Given exercise:
Include the line containing "far_window(left_row, u, 1.2, 1.2, 1.4, BLIND_PANE)" and all lines before it, repeated exactly from the listing below, without pictures.
===== Data segment =====
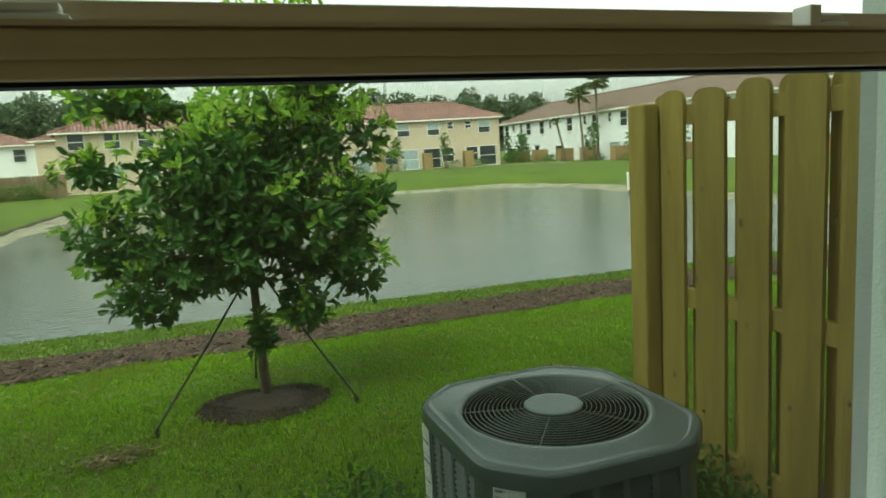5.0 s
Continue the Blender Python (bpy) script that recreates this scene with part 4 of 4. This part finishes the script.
WB = -0.4
white = townhouse("long white stucco townhouse row with brown tile roof", pose(41, 87, 0, 0, 0, -90), 44.5, 9.5, WB - 1.0, 5.0, 7.3, FAR_WHITE_STUCCO, ROOF_BROWN)
for y in (85.8, 79.6, 76.1, 69.6, 64.4, 59.3, 54.0, 50.7, 45.5):
    far_window(white, 87 - y, 3.98, 1.1, 1.4)
for y in (83.8, 81.6, 74.0, 66.4, 61.7, 56.1, 48.6, 44.0):
    far_window(white, 87 - y, 4.25, 0.5, 0.85)
for y in (82.5, 77.5, 66.0, 55.7, 46.5):
    far_window(white, 87 - y, 1.2, 1.1, 1.4)
for y, p in ((72.0, None), (60.9, BLIND_PANE), (51.1, None), (84.5, None)):
    patio_door(white, 87 - y, WB, 1.8, p)
for y in (79.3, 74.7, 68.8, 64.0, 58.4, 53.5, 48.5):
    privacy_screen(white, 87 - y, WB, 2.2, 1.75)
white2 = townhouse("nearer white stucco townhouse row with brown tile roof", pose(41, 38.5, 0, 0, 0, -90), 38, 9.5, WB - 1.0, 5.1, 7.5, FAR_WHITE_STUCCO, ROOF_BROWN)
for y in (35, 30.5, 26.5, 23.6, 21.6, 17.0, 12.0):
    far_window(white2, 38.5 - y, 4.2, 0.55, 0.7)
for y in (33, 28.5, 19.5, 14.5):
    far_window(white2, 38.5 - y, 1.35, 1.1, 1.4)
for y in (31, 25, 16.5):
    patio_door(white2, 38.5 - y, WB)
for y in (34.2, 27.3, 22.7, 15.5):
    privacy_screen(white2, 38.5 - y, WB)

corner = townhouse("cream stucco townhouse with red tile roof behind the tree", pose(-10.2, 67, 0, 0, 0, 6), 8.5, 9, -0.8, 5.2, 7.2, YELLOW_STUCCO, ROOF_RED)
for u in (1.5, 4.3, 7.0):
    far_window(corner, u, 4.4, 1.2, 1.3)
    far_window(corner, u, 1.5, 1.2, 1.4, BLIND_PANE)
left_row = townhouse("white stucco townhouse row with red tile roof", pose(-43, 84, 0, 0, 0, 5), 28, 9, -0.8, 5.2, 6.9, FAR_WHITE_STUCCO, ROOF_RED)
for u in (2.5, 6, 9.5, 13, 16.5, 20, 23.5, 26.3):
    far_window(left_row, u, 4.1, 1.1, 1.3)
    far_window(left_row, u, 1.2, 1.2, 1.4, BLIND_PANE)


def board_fence(x0, y0, x1, y1, h, label):
    z = float(land((x0 + x1) / 2, (y0 + y1) / 2))
    f = thing("board_fence", label, "fence")
    L = math.hypot(x1 - x0, y1 - y0)
    m = Matrix.Translation((x0, y0, z - 0.1)) @ Matrix.Rotation(math.atan2(y1 - y0, x1 - x0), 4, "Z")
    n = int(L / 0.3)
    first = part("board", boxes((0, 0.28, -0.02, 0.02, 0, h)), WEATHERED, f)
    for k in range(n):
        ob = first if k == 0 else new("board", first.data)
        ob.parent = f
        ob.matrix_basis = m @ Matrix.Translation((k * 0.3, 0, random.uniform(-0.02, 0.02)))
    b = part("rail", boxes((0, L, 0.02, 0.08, h * 0.75, h * 0.75 + 0.1), (0, L, 0.02, 0.08, 0.3, 0.4)), WEATHERED, f)
    b.matrix_basis = m


board_fence(-30, 60.5, -9, 63.5, 1.9, "weathered brown board fence behind the far lawn")


# ---- far trees ----
def crown_mesh(blobs, n, size, mat, name="crown"):
    P, D = [], []
    for cx, cy, cz, r in blobs:
        d = cloud_dirs(n)
        P.append(np.array((cx, cy, cz)) + d * (r * rng.uniform(0.55, 1.05, n)[:, None]) * np.array((1, 1, 0.75)))
        D.append(d + 0.6 * cloud_dirs(n))
    P, D = np.concatenate(P), np.concatenate(D)
    ob = leaf_mesh(name, P, D, cloud_dirs(len(P)) + np.array((0, 0, 0.7)), size, size * 0.75, mat, None, rng)
    return ob


def far_tree(name, label, h, spread, lobes, n, size, mat=None, bare=0.35):
    """A tapered trunk with limbs and an uneven crown, its foot at the origin."""
    t = thing(name, label, "tree", Matrix.Translation((0, -60, -0.1)), "trees beyond the houses")
    bm = bmesh.new()
    blobs = []
    for k in range(lobes):
        a = k * 2.4 + rng.uniform(-0.4, 0.4)
        q = k / max(1, lobes - 1)
        rr = spread * (0.75 - 0.5 * q) * rng.uniform(0.5, 1.0)
        blobs.append((rr * math.cos(a), rr * math.sin(a), h * (bare + (0.93 - bare) * q), spread * rng.uniform(0.32, 0.52)))
    tube(bm, [(0, 0, -0.4), (0.02 * h, 0, h * 0.4), (-0.01 * h, 0.01 * h, h * 0.9)], [h * 0.026, h * 0.018, h * 0.006], 7)
    for b in blobs:
        tube(bm, [(0, 0, b[2] * 0.75), b[:3]], [h * 0.008, h * 0.003], 5)
    tr = part("trunk", bm, BARK, t)
    c = crown_mesh(blobs, n, size, mat or HAZED_LEAF)
    c.parent = t
    return t


def scatter(proto, spots):
    """Copies of a far tree at (x, y, size, turn)."""
    for i, (x, y, s, r) in enumerate(spots):
        m = pose(x, y, float(land(x, y)), 0, 0, r) @ Matrix.Diagonal((s, s, s, 1))
        if i == 0:
            proto.matrix_basis = m
        else:
            ob = copy_thing(proto, pose(x, y, float(land(x, y)), 0, 0, r))
            ob.scale = (s, s, s)


def on_bearing(deg, d):
    return (d * math.sin(radians(deg)), 1.5 + d * math.cos(radians(deg)))


oak = far_tree("oak_tree", "dark green broad oak beyond the townhouses", 11, 5.2, 14, 260, 0.5)
pine = far_tree("pine_tree", "tall dark green pine beyond the townhouses", 14, 3.6, 10, 200, 0.42, None, 0.62)
oaks, pines = [], []
for b in np.concatenate([np.arange(-40, 75, 2.3), np.arange(15.5, 25, 1.3)]):
    d = rng.uniform(102, 128) if b < 36 else rng.uniform(84, 100)
    oaks.append((*on_bearing(b + rng.uniform(-0.8, 0.8), d), rng.uniform(0.78, 1.08) * (1.08 if b < 3 else 1.0 if b < 5 else 0.74 if b < 14 else 0.9 if b < 30 else 0.72), rng.uniform(0, 360)))
for b, d, s in ((-14.7, 112, 0.86), (20.2, 108, 0.74), (22.9, 112, 0.82), (24.6, 110, 0.72), (28.2, 118, 0.76), (29.0, 125, 0.7), (9.0, 118, 0.72), (-20, 110, 0.8)):
    pines.append((*on_bearing(b, d), s, rng.uniform(0, 360)))
oaks += [(17.9, 112, 1.12, 30), (14.8, 113, 1.02, 200), (28.6, 113, 1.1, 110), (-19.6, 112, 1.12, 75), (-24.2, 112, 1.0, 310)]
scatter(oak, oaks)
scatter(pine, pines)

sapling = far_tree("sapling", "young green tree in front of the far houses", 3.4, 0.9, 8, 44, 0.2, LEAF, 0.4)
scatter(sapling, [(38.6, 81.0, 1.0, 0), (38.4, 76.6, 1.05, 40), (38.5, 60.9, 1.1, 80), (38.2, 53.6, 1.1, 120), (38.4, 48.2, 1.2, 200), (25.5, 69.0, 1.05, 10), (20.6, 70.2, 1.0, 60), (4.2, 73.8, 0.7, 90), (-6, 72, 0.9, 30), (36.0, 71.5, 0.9, 220), (-17.2, 57.5, 1.0, 70), (-15.3, 57.8, 0.95, 150), (-9.4, 58.5, 0.8, 20)])


def palm(h, lean, crown, n_fronds, label):
    t = thing("palm_tree", label, "palm", Matrix.Translation((0, -70, -0.1)), "palms by the far houses")
    bm = bmesh.new()
    tube(bm, [(0, 0, -0.3), (lean * 0.3, 0, h * 0.4), (lean * 0.7, 0, h * 0.75), (lean, 0, h)], [0.17, 0.12, 0.11, 0.12], 8)
    part("trunk", bm, PALM_BARK, t)
    P, D, U = [], [], []
    for k in range(n_fronds):
        a, e = k * 2.4, rng.uniform(-0.6, 1.1)
        d = np.array((math.cos(a) * math.cos(e), math.sin(a) * math.cos(e), math.sin(e)))
        s = np.array((-math.sin(a), math.cos(a), 0))
        for j in range(9):
            q = (j - 4) / 4
            P.append(np.array((lean, 0, h)) + d * crown * 0.45)
            D.append(d * (1.0 - 0.3 * abs(q)) + s * q * 0.8 + np.array((0, 0, -0.25)))
            U.append(np.array((0, 0, 1.0)))
    c = leaf_mesh("crown", np.array(P), np.array(D), np.array(U) + 0.2 * cloud_dirs(len(P)), crown * 0.62, 0.16, PALM_LEAF, t, rng)
    bm = bmesh.new()
    for k in range(n_fronds):
        p = P[k * 9]
        tube(bm, [(lean, 0, h - 0.1), tuple(p)], [0.03, 0.02], 4)
    part("stalks", bm, PALM_LEAF, t)
    return t


def stand_palm(t, x, y):
    t.matrix_basis = pose(x, y, float(land(x, y)), 0, 0, 0)


stand_palm(palm(7.9, -0.1, 1.35, 43, "tall slender cabbage palm before the white houses"), 39.3, 61.4)
stand_palm(palm(6.7, -0.5, 1.25, 39, "slender cabbage palm before the white houses"), 38.6, 63.0)
stand_palm(palm(4.2, -0.9, 0.55, 18, "leaning palm with few fronds before white houses"), 38.0, 65.8)
stand_palm(palm(8.2, -0.3, 1.1, 39, "tall slender palm before the yellow houses"), 14.0, 70.3)
stand_palm(palm(5.6, 0.1, 1.3, 34, "stout palm before the board fence"), -19.8, 57.0)
stand_palm(palm(6.4, 0.2, 1.2, 30, "slim palm before the board fence"), -14.0, 57.6)
stand_palm(palm(6.0, -0.2, 1.2, 30, "slim palm before the board fence"), -13.1, 58.2)
stand_palm(palm(4.9, 0.1, 1.7, 54, "bushy palm before the yellow houses"), 12.1, 70.7)
stand_palm(palm(3.8, -0.6, 1.1, 32, "small leaning palm before the yellow houses"), 9.8, 71.0)


def far_hedge(x0, y0, x1, y1, h, label, leaves=90):
    n = max(3, int(math.hypot(x1 - x0, y1 - y0) / 0.7))
    t = thing("hedge", label, "hedge", None, "hedges by the far houses")
    blobs = []
    for k in range(n):
        q = (k + 0.5) / n
        x, y = x0 + (x1 - x0) * q, y0 + (y1 - y0) * q
        blobs.append((x, y, float(land(x, y)) + h * 0.4, h * rng.uniform(0.55, 0.7)))
    c = crown_mesh(blobs, leaves, 0.16, SHRUB_LEAF, "foliage")
    c.parent = t
    bm = bmesh.new()
    for b in blobs:
        tube(bm, [(b[0], b[1], b[2] - h * 0.5), (b[0], b[1], b[2] + h * 0.2)], [0.04, 0.02], 5)
    part("stems", bm, BARK, t)


for u0, u1 in ((19.2, 21.3), (25.5, 27.3), (28.6, 30.2), (15.8, 17.0), (4.5, 6.5), (-3, 0.5)):
    c, s = math.cos(radians(-11.97)), math.sin(radians(-11.97))
    far_hedge(1.3 + u0 * c + 1.2 * s, 77.9 + u0 * s - 1.2 * c, 1.3 + u1 * c + 1.2 * s, 77.9 + u1 * s - 1.2 * c, 0.9, "low green hedge before the yellow houses")
for y0, y1 in ((78, 76), (73.5, 70.5), (63, 61.5), (57.5, 55), (52.5, 49.8)):
    far_hedge(39.6, y0, 39.6, y1, 0.8, "low green hedge before the white houses")
far_hedge(36.0, 74.0, 40.5, 84.0, 1.5, "tall bushes between the far houses")
for x0, x1, h in ((-21.5, -19.8, 1.1), (-16.5, -13.2, 1.5), (-12.6, -10.6, 1.3), (-26, -24, 1.0)):
    far_hedge(x0, 59.5 + (x0 + 29) * 0.149, x1, 59.5 + (x1 + 29) * 0.149, h, "dark bushes before the board fence", 200)


# ---- mast and marker pipe ----
def mast():
    x, y = on_bearing(15.95, 150)
    m = thing("radio_mast", "slim grey steel radio mast far beyond the houses", "mast", Matrix.Translation((x, y, 0)))
    bm = bmesh.new()
    for a in range(3):
        c, s = 0.28 * math.cos(a * 2.094), 0.28 * math.sin(a * 2.094)
        tube(bm, [(c, s, -1), (c, s, 29)], [0.05, 0.04], 5)
    part("legs", bm, MAST_STEEL, m)
    bm = bmesh.new()
    for k in range(29):
        for a in range(3):
            p = (0.28 * math.cos(a * 2.094), 0.28 * math.sin(a * 2.094), k)
            q = (0.28 * math.cos((a + 1) * 2.094), 0.28 * math.sin((a + 1) * 2.094), k + 1)
            tube(bm, [p, q], [0.03, 0.03], 4)
    part("braces", bm, MAST_STEEL, m)
    bm = bmesh.new()
    for z in (28.6, 25.0, 22.5):
        box(bm, -0.5, 0.5, -0.3, 0.3, z, z + 0.5)
    part("antennas", bm, MAST_STEEL, m)


mast()


def marker_pipe():
    p = thing("marker_pipe", "white plastic pipe standing at the pond's far edge", "pipe", Matrix.Translation((21.4, 31.2, WATER_Z)))
    bm = bmesh.new()
    tube(bm, [(0, 0, -0.3), (-0.10, 0, 1.05)], [0.055, 0.055], 10)
    part("upright", bm, PVC, p)
    bm = bmesh.new()
    tube(bm, [(-0.05, -0.3, 0.05), (1.2, -0.7, 0.10)], [0.06, 0.06], 10)
    part("lying_pipe", bm, PVC, p)
    bm = bmesh.new()
    tube(bm, [(-0.25, -0.3, 0.05), (0.0, -0.33, 0.06)], [0.09, 0.09], 10)
    part("end_cap", bm, GASKET, p, "black pipe end")


marker_pipe()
=====
Task solution:
5.0 s
Continue the Blender Python (bpy) script that recreates this scene with part 4 of 4. This part finishes the script.
WB = -0.4
white = townhouse("long white stucco townhouse row with brown tile roof", pose(41, 87, 0, 0, 0, -90), 44.5, 9.5, WB - 1.0, 5.0, 7.3, FAR_WHITE_STUCCO, ROOF_BROWN)
for y in (85.8, 79.6, 76.1, 69.6, 64.4, 59.3, 54.0, 50.7, 45.5):
    far_window(white, 87 - y, 3.98, 1.1, 1.4)
for y in (83.8, 81.6, 74.0, 66.4, 61.7, 56.1, 48.6, 44.0):
    far_window(white, 87 - y, 4.25, 0.5, 0.85)
for y in (82.5, 77.5, 66.0, 55.7, 46.5):
    far_window(white, 87 - y, 1.2, 1.1, 1.4)
for y, p in ((72.0, None), (60.9, BLIND_PANE), (51.1, None), (84.5, None)):
    patio_door(white, 87 - y, WB, 1.8, p)
for y in (79.3, 74.7, 68.8, 64.0, 58.4, 53.5, 48.5):
    privacy_screen(white, 87 - y, WB, 2.2, 1.75)
white2 = townhouse("nearer white stucco townhouse row with brown tile roof", pose(41, 38.5, 0, 0, 0, -90), 38, 9.5, WB - 1.0, 5.1, 7.5, FAR_WHITE_STUCCO, ROOF_BROWN)
for y in (35, 30.5, 26.5, 23.6, 21.6, 17.0, 12.0):
    far_window(white2, 38.5 - y, 4.2, 0.55, 0.7)
for y in (33, 28.5, 19.5, 14.5):
    far_window(white2, 38.5 - y, 1.35, 1.1, 1.4)
for y in (31, 25, 16.5):
    patio_door(white2, 38.5 - y, WB)
for y in (34.2, 27.3, 22.7, 15.5):
    privacy_screen(white2, 38.5 - y, WB)

corner = townhouse("cream stucco townhouse with red tile roof behind the tree", pose(-10.2, 67, 0, 0, 0, 6), 8.5, 9, -0.8, 5.2, 7.2, YELLOW_STUCCO, ROOF_RED)
for u in (1.5, 4.3, 7.0):
    far_window(corner, u, 4.4, 1.2, 1.3)
    far_window(corner, u, 1.5, 1.2, 1.4, BLIND_PANE)
left_row = townhouse("white stucco townhouse row with red tile roof", pose(-43, 84, 0, 0, 0, 5), 28, 9, -0.8, 5.2, 6.9, FAR_WHITE_STUCCO, ROOF_RED)
for u in (2.5, 6, 9.5, 13, 16.5, 20, 23.5, 26.3):
    far_window(left_row, u, 4.1, 1.1, 1.3)
    far_window(left_row, u, 1.2, 1.2, 1.4, BLIND_PANE)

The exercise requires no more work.